Painting your cabinets or adding a decorative finish such as a glaze or distressing is also an option; albeit a messier and more expensive one. There are DIY options available, but they have a tendency to make this project appear easier than what is realistic. I would suggest having a painter or contractor perform this job, and expect that all of your cabinet doors will be removed for the duration. You will likely need to empty all of your cupboards as well, which starts to sound like a bigger job for some than for others.
Other cabinetry options include:
Hopefully this has given you some ideas for your kitchen. The Ashbury Construction Company can help with any of these projects – please call, text, or email if you’d like a consultation, including cost estimate. I may not cook – but I still have plenty to bring to the table. Enjoy!
Thursdays and Fridays used to be my jam. Then, I had three kids. And left the 9-5 grind. Meaning every day can either feel like a Monday or a Saturday, depending on how crazy the kids are or how heavy the workload is. With the advent of current technology, an office in pretty much every home, and trying to do more in less time, the expectation is that we are always “on” and ready for more. I know I’m not alone in this, but it always causes me to SCRAMBLE come Friday afternoons. Reviewing what has happened (or…not happened) during the week and planning for the next.
I was excited to start a cabinet hardware project this week and will share the before and after photos in a blog post just as soon as it’s complete. This project, like every other, included several lessons. I’m definitely eating a bit of crow over here; surely you can’t wait to hear all about it…
My plan designer is almost done with the prints for the new build in Quail Valley but we are at a bit of an impasse. The master bath can be drawn with or without a corner soaker tub and everybody has a (differing) opinion. After building a house without a tub in the master bath and watching it sit on the market for too long, I’m pretty unwilling to omit it in this case. Several realtors have assured me it’s not a big deal, as there is a tub in the secondary bath on the same level but I’m not sure. The room is much more spacious without the tub, and it is one less to clean if you’re an optimist like me. If you have any thoughts on this dilemma, I would be grateful for your opinion.
Finally, I’ve been trying to track down paint chips from the now defunct Martha Stewart line. The paint codes are tough to come by so an actual color to match from a chip seems to be my only option. I have ventured to eBay in hopes of finding somebody willing to part with theirs to no avail. I’m guessing that there are two types of people – the kind that throw away paint chips once they are done with them, and those who cling to them forever. If you have a line on any I would appreciate your help. Gosh, those shades are beautiful!
If you’re interested in a hardware installation yourself, or would like further info on the new home I’m building in Quail Valley please call, email, or text.

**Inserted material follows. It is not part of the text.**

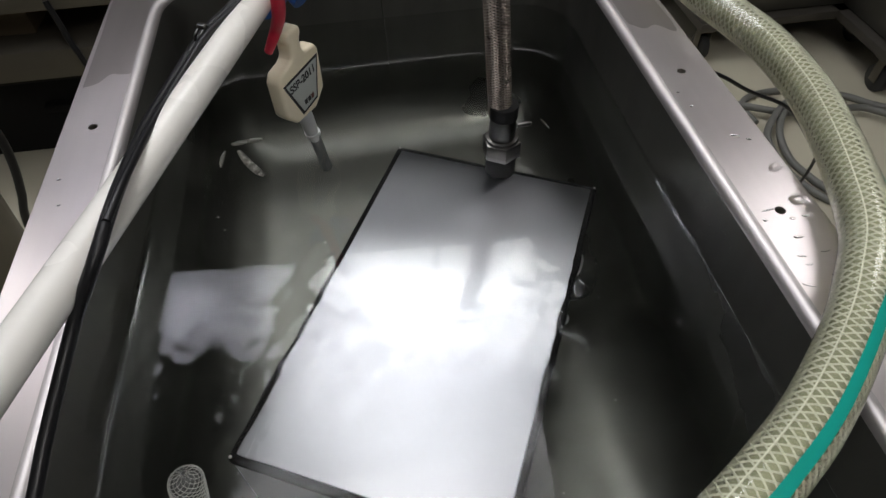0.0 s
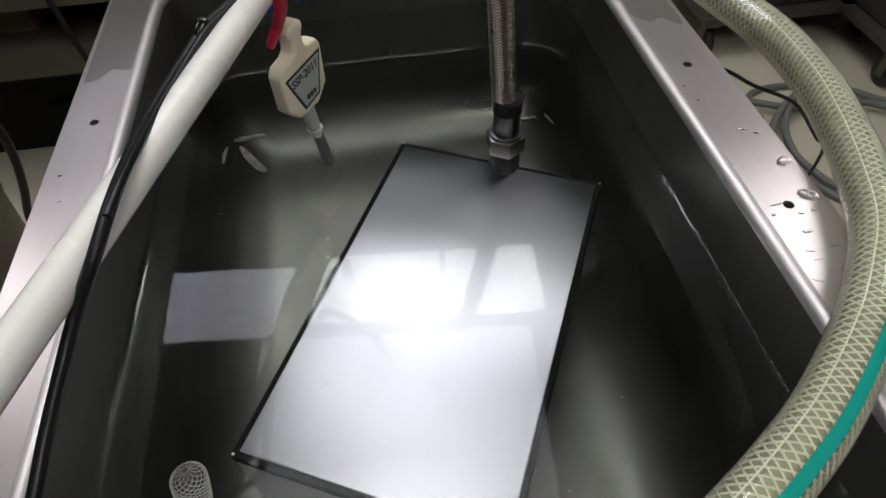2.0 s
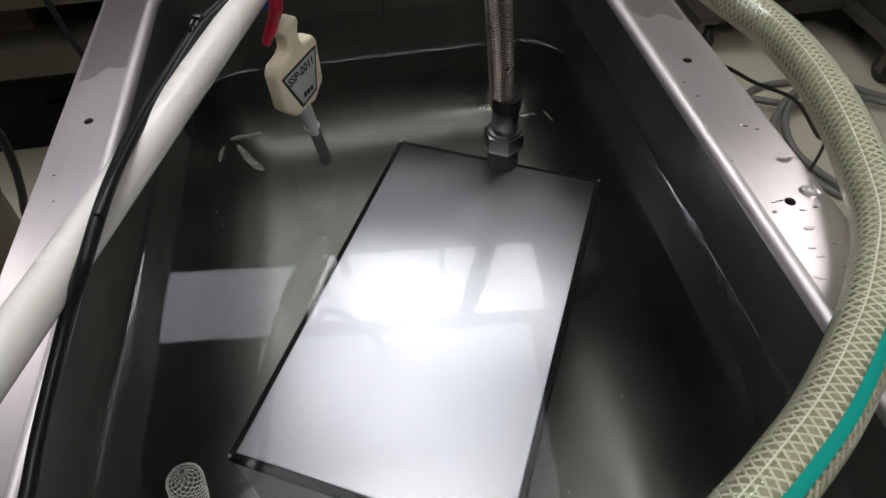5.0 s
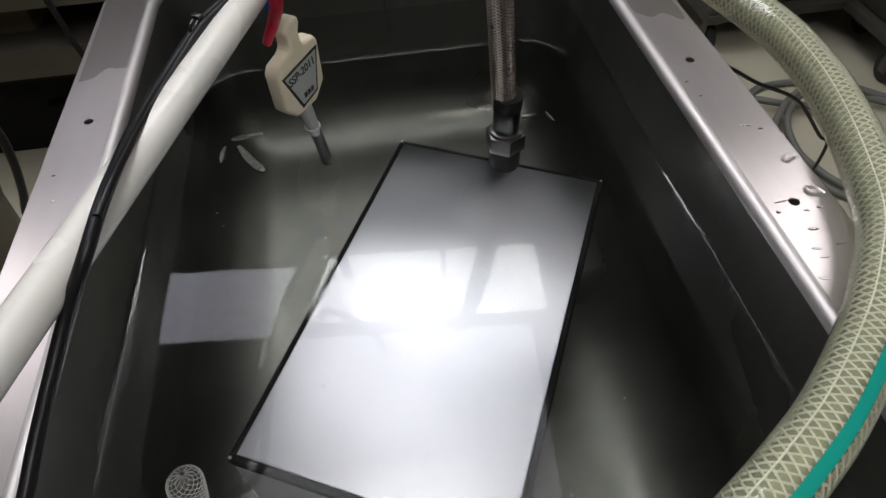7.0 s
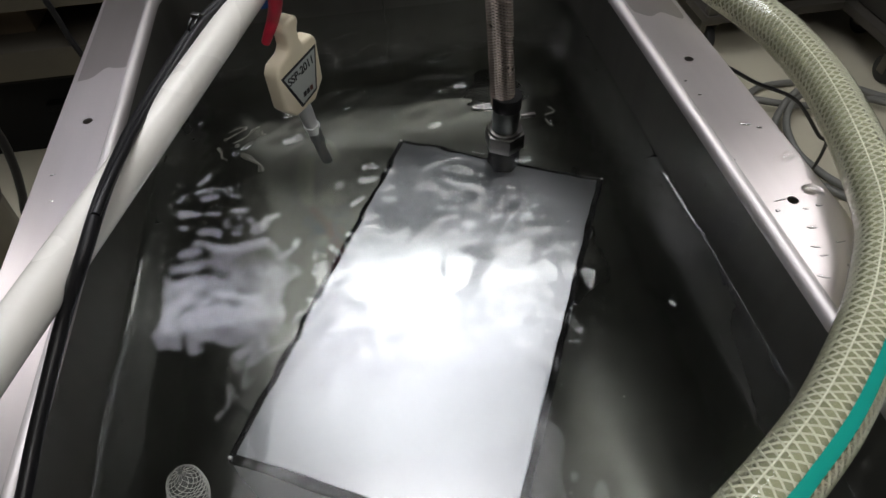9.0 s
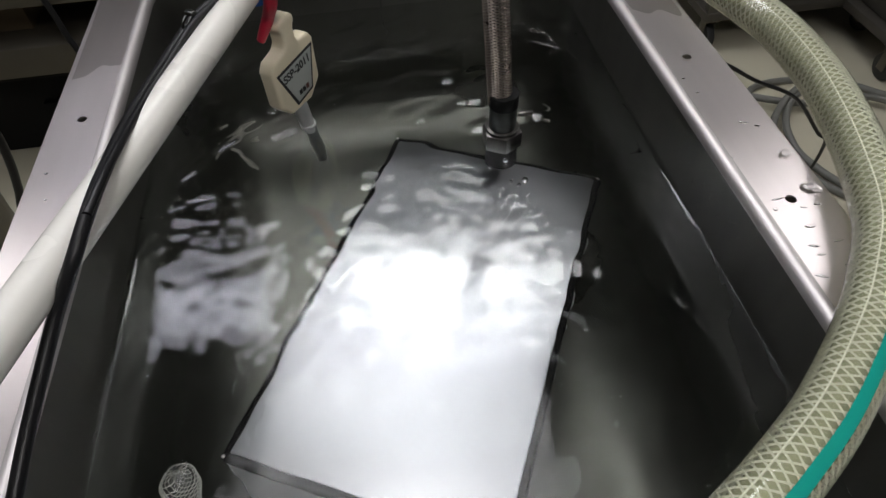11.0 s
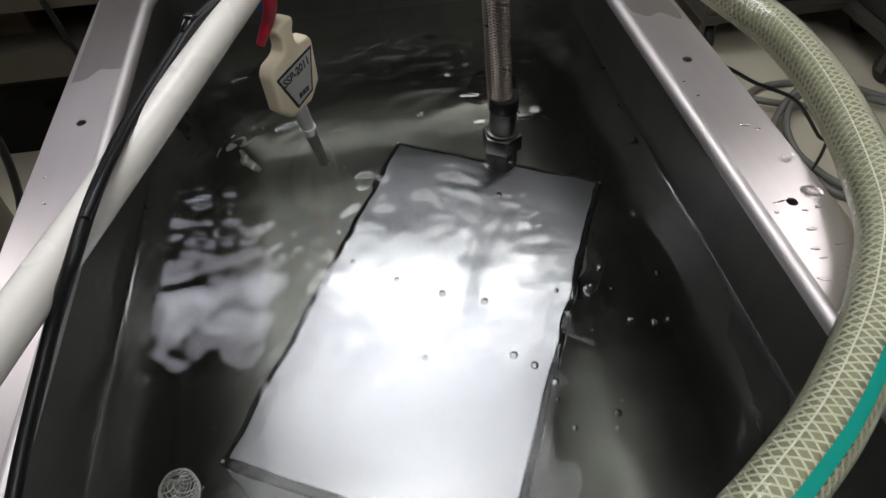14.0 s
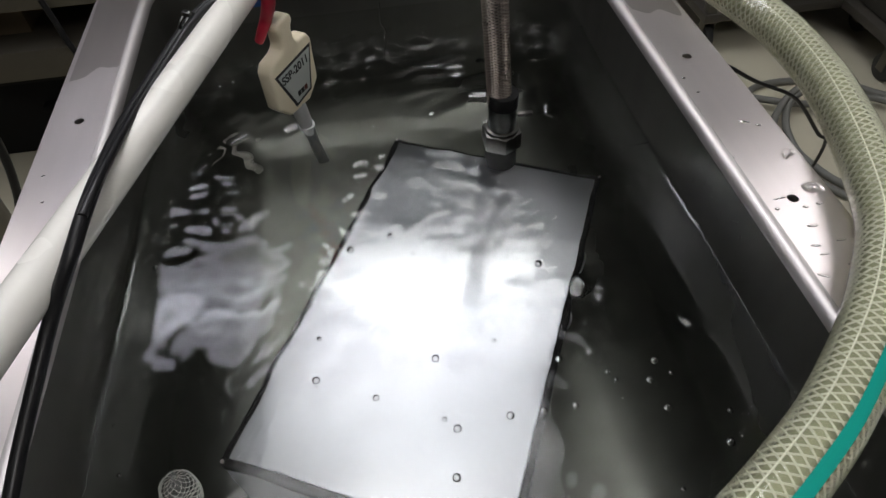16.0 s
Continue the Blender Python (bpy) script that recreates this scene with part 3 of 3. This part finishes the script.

If these colors by Martha have you coveting a new paint job, we would be happy to help with that as well.
May your weekend be filled with everything you love. I’m looking forward to basketball playoffs, (lots of) coffee, and landscape cleanup with my three helpers. Enjoy!
I really loved my last job. Loved the work they did, loved the never-two-the-same days, loved the people. And I REALLY loved the water cooler talk. Except that it was more coffee maker talk, because construction runs on coffee. In my current venture, there is still (plenty of) coffee, but not much talking. So pour yourself a generous mug – none of that half caf nonsense please - and settle in for water cooler talk about…water.
I’ve lived in different homes, cities, and countries and can tell you that the water is different everywhere. Well versus city water; treated versus untreated; hard versus soft, and even the surrounding soil can have a tremendous impact on the quality of water you rely on each and every day. We drink it, cook with it, bathe in it, and use it to nourish flowers and plants – some of which we then eat. Personally, I am always far more concerned about the effect something will have on my children than on myself and water is certainly no exception. 1980’s parenting offered children in my home the choice between two beverages: milk or tap juice. For the uneducated, tap juice is water. I have followed suit with my own three children, meaning they consume many glasses of water daily. Just ask the dishwasher! Your water can also affect the way your skin and hair feel and look, the scum in your showers and glass, a strange film on your counters even after you wipe them, and even more worrying – build up where you can’t see it (inside pipes and water heaters for example).
There has been much talk of chloramines lately and I feel it’s only the beginning. In Sienna Plantation (the community where I reside), a temporary switch between surface water and well water for a period of a few days had the residents buzzing. Is it safe? Why does it smell like chlorine? Who can I call and IS IT SAFE TO DRINK THIS STUFF? Water issues are the things of nightmares in developing countries – not the cushy suburbs of North America, right? While our concerns certainly pale in comparison, you might be uncomfortable with some of the information that is circulating regarding our water supply or experiencing some of the issues mentioned above and wondering what you can do about them.
It is possible (and fairly straightforward!) to treat your own water by having a water softener, conditioner, reverse osmosis system, or combination of those installed by The Ashbury Construction Company. We promise not to conduct any of those scary high-school-chemistry-gone-wrong tests at your kitchen sink or to give you a high pressure sales pitch. What we will give you is piece of mind and higher quality water. The appointment is free and we have installed pricing starting at $1500. There are a variety of systems to treat a variety of issues and we will work with you to find the one that works for your home and your budget.
Let’s not forget the unsung hero of this post and the majority of my construction work, without which this would all be impossible – but requires plenty of fresh water – coffee! Come on over here you sweet temptress and lie to me about all of the wonderful things we are going to accomplish today.